Stimulation hyperpolarizes rods and cones
Phototransduction: light particles (quanta or photons) strike the discs and are captured by photopigment receptor molecules. A cascade of events produces hyperpolarization of rods and cones. Disc structure of rods and cones contribute to their sensitivity. Bipolar cells use hyperpolarization as indicator of low light.
Phototransduction
Photoreceptors are depolarized in the dark and constantly producing glutamate. Light triggers hyperpolarization of the cell, so it releases less neurotransmitter. Graded release: the magnitude of hyperpolarization determines the reduction in neurotransmitter release (no action potentials).

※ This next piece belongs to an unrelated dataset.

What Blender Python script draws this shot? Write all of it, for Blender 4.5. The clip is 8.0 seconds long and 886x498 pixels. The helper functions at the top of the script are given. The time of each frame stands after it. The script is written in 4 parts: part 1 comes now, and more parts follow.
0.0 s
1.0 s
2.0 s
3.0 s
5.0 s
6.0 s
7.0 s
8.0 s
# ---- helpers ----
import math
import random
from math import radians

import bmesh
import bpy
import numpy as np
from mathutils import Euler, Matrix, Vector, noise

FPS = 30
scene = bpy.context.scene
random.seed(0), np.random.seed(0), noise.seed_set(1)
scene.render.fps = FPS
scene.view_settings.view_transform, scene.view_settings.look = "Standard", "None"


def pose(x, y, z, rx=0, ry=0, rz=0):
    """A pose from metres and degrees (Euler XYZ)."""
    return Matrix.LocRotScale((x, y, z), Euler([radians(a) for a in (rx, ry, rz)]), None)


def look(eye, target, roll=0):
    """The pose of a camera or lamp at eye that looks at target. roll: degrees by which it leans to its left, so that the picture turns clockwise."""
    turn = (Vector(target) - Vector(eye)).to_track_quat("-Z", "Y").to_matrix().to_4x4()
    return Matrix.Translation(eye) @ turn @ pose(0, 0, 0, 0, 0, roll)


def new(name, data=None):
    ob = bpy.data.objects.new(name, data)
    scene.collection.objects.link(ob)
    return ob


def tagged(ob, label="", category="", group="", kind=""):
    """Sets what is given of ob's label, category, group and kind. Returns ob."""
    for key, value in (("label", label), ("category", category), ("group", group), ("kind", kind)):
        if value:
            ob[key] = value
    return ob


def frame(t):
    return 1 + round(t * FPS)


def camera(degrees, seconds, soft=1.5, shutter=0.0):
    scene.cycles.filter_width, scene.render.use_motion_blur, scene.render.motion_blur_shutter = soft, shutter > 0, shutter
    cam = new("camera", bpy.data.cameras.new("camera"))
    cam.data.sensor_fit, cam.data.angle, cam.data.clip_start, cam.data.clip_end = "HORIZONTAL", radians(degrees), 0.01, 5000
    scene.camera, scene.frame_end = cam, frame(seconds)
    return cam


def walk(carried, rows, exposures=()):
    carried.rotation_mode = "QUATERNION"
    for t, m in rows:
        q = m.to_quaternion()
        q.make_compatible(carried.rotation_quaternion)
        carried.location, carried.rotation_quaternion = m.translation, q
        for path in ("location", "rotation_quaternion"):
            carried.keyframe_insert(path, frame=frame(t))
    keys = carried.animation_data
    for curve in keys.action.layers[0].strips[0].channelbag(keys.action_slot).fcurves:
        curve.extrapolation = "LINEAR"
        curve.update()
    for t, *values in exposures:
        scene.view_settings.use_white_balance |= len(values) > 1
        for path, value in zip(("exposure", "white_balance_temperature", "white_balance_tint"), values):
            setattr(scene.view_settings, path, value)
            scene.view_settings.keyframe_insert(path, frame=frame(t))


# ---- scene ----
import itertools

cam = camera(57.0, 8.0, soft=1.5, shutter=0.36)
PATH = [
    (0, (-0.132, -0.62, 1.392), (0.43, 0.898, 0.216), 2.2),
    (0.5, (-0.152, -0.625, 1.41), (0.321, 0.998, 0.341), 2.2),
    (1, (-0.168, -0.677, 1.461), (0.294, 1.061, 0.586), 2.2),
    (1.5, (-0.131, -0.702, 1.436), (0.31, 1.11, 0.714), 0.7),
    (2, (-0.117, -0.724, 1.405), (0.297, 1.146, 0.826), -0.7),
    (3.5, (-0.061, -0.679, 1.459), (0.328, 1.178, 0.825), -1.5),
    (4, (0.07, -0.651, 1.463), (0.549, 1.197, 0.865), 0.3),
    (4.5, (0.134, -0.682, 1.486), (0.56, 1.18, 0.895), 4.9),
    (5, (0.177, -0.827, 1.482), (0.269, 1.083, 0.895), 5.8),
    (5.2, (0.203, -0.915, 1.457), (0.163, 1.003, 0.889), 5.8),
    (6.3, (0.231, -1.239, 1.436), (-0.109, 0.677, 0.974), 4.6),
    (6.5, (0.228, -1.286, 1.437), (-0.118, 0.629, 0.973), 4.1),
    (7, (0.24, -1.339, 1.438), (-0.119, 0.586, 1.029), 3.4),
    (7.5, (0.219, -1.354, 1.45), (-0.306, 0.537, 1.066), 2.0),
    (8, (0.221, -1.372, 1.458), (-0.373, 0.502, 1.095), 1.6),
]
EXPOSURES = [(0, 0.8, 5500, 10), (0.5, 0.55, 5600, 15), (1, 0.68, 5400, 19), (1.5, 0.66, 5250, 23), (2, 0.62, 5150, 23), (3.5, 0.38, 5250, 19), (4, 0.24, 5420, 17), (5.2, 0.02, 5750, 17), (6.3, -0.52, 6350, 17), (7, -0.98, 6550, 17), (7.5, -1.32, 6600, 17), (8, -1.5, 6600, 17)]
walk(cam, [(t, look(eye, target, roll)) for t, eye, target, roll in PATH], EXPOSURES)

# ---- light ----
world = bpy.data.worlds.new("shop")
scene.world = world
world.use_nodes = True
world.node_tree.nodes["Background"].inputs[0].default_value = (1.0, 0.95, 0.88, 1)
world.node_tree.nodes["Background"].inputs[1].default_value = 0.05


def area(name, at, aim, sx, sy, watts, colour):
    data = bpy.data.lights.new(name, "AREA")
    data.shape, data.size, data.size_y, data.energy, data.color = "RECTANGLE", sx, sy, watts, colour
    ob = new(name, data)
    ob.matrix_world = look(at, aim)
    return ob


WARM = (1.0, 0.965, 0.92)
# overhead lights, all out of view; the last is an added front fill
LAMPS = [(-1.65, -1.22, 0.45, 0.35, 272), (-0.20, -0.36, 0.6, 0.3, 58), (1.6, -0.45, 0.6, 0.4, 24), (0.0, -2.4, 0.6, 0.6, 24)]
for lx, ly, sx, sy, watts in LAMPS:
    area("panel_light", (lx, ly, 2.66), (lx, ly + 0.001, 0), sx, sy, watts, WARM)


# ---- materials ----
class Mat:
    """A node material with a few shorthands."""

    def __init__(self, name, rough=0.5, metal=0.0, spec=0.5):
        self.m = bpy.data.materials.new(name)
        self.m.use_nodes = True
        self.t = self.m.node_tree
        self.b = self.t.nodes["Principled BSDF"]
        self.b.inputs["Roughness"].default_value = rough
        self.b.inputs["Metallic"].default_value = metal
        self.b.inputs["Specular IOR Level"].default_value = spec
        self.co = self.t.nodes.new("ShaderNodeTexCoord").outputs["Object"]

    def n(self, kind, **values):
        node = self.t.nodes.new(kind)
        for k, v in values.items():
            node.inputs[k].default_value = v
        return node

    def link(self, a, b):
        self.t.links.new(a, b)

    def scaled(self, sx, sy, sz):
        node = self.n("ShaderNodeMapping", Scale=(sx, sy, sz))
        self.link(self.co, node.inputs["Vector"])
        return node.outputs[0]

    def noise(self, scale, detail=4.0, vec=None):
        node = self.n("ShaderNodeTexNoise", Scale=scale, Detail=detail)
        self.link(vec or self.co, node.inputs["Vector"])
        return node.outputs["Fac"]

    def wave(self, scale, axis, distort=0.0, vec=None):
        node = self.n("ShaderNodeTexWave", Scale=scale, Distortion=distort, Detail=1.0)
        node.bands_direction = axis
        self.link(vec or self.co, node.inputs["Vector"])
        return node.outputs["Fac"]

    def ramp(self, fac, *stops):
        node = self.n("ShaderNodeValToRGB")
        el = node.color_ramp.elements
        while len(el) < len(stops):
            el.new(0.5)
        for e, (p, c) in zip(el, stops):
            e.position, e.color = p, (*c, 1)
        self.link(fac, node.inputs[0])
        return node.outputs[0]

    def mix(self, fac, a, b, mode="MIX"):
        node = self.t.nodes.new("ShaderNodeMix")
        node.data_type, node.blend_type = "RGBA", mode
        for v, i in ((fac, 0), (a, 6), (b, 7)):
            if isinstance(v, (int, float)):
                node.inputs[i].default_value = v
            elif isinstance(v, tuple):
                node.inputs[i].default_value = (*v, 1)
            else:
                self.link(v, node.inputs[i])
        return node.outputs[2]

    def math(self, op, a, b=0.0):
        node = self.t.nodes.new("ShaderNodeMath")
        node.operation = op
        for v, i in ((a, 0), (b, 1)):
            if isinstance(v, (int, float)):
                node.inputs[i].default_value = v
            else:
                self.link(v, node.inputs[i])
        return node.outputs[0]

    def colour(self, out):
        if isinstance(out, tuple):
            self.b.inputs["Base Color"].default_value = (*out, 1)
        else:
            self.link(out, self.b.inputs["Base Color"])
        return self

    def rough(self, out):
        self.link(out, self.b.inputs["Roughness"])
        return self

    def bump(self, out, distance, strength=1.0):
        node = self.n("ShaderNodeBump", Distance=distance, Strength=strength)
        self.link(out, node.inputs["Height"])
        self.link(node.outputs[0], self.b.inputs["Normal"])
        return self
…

Retinal ganglion cells to optic nerve
Neural signals in the retina converge on RGCs, the only retinal cells that generate action potentials. RGC axons form the optic nerve which sends information to the brain along several pathways. Hyperpolarization and depolarization of rods and cones, excitation and inhibition of bipolar cells. Bipolar cells help consolidate rod and cone input. They have local and graded potentials and do the APs. Axons of ganglion cells go through optic disc and into brain. 30% of brain devoted to vision.
Four visual pathways
Geniculostriate system (conscious vision): retina to LGN of the thalamus to striate cortex (V1, looks striated because of layers) to other visual areas. V1 is central to processing vision. Tectopulvinar system (saccades, attentional orienting): retina to superior colliculus of the tectum to pulvinar of the thalamus, to other visual cortical areas. Retinohypothalamic pathway (circadian rhythms): retina to SCN of hypothalamus. Pupillary pathway (pupil reflex): retina to endiger-westphal nucleus.
Geniculostriate system
Conscious vision. Topographic projection or retinotopic mapping: a mapping that preserves the point to point correspondence between neighboring parts of space. For example, the retina extends a topographic projection onto the cortex.
Extrastriate cortex
Occipital lobe is composed of at least six different visual regions. Primary visual cortex: V1, striate cortex. Receives primary input from the LGN. Secondary visual cortex (V2-V5 - extrastriate cortex): visual cortical areas outside of the striate cortex. Ex: V4 in color, V5 in motion. Different parts of brain serve different inputs and challenges. Stroke in V5 means can’t see motion. Different nodes are solving/serving different problems. Consciousness puts it all together.
Disorders from extrastriate cortex injury
Patient J1 - V4 lesion - lost perception of color, could no longer dream in color, couldn’t even imagine color. V5 lesion: loss of motion perception, fluid appeared frozen and appeared to jump when poured into a container, individuals in the environment seemed to disappear and then reappear in a different location. Difficulty tracking conversations because could not see movement of speaker’s lips.
Dorsal and ventral visual streams
Two main processing streams originate in visual cortex: dorsal - projects to vision-related areas of the parietal cortex, for assessing the location of objects (where) and guiding our movement toward or away from them - there where or how pathway (how = being guided towards objects). Ventral: projects to vision-related areas of the temporal cortex. For identifying objects - what, what pathway identifies what an object is. Hippocampus is in ventral stream.
Prosopagnosia
Face-responsive region of the right inferior temporal cortex called the fusiform face area. Prosopagnosia is inability to engage this area to recognize faces. Some individuals have congenital prosopagnosia. Then there’s prosopagnosia secondary to inferior temporal damage. Unable to recognize familiar faces but can describe facial characteristics and identify objects. Can recognize familiar people from nonfacial cues (like voice).